How about a time that impacted or influenced how you approach acting?
There are several chapters in my life which heavily influenced the way I approach acting. I can’t go into detail because these chapters would be drawn out. Acting for me didn’t develop overnight. It took years of carving and experimenting to develop. That’s what I love about acting or at least one of the things I love about it. Art imitates life and vice versa. I look forward to continuing to be baffled by life and having these moments that influence my approach.
Out of all the roles, you have played, who do you resonate most with and why?
In retrospect, I’m not sure which role I resonate with most anymore. I try to put my heart in every character I play, and all the while add creativity, imagination, and newness. I don’t play any role the same way twice because I want to learn new things about myself from the characters I play. But I can tell you; they’re all me.
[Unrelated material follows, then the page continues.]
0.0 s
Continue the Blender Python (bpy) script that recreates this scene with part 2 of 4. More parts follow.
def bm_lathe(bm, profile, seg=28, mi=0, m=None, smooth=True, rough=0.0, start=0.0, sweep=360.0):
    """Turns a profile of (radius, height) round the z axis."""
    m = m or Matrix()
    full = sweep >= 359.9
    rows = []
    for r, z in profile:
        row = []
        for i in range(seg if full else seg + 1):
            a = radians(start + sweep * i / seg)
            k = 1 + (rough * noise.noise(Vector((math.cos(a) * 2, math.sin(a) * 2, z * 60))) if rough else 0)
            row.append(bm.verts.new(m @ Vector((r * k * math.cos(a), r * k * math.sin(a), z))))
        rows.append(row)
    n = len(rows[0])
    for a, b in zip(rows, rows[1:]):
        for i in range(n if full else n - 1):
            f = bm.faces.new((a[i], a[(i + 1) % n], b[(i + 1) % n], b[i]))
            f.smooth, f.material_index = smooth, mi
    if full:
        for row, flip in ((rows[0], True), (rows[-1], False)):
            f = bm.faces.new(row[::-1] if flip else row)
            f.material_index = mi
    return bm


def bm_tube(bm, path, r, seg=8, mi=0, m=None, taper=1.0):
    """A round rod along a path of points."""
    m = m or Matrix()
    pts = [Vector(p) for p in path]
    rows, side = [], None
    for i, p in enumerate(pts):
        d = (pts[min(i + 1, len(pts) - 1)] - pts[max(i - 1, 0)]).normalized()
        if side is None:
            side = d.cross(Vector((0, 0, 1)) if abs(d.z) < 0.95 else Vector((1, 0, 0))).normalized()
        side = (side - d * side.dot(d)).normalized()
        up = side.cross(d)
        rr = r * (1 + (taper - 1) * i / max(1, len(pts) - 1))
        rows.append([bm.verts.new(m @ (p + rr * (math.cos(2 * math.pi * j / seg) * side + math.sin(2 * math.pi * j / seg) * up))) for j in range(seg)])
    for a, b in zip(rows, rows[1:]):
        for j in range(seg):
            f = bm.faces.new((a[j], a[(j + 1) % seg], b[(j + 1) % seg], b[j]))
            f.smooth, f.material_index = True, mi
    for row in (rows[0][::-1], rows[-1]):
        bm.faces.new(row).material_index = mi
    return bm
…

What role was the most challenging for you, and how did you prepare for it?
Some of the most challenging roles I’ve done have been in my acting class, with the intimacy of just my peers. These classes are a great time to throw things together and experiment. One of my goals is to feel free and open in front of the camera someday.
What advice would you give people who are learning to embrace their ‘whole’ self?
Believe it or not, no one knows who you are better than you. Sometimes I want to seek out other perspectives to see how they view me. I’ve taken a million personality quizzes and psychology tests, but in the end, it’s only a small piece of the puzzle I use for my interpretation. No one knows who you are better than you. Trust that.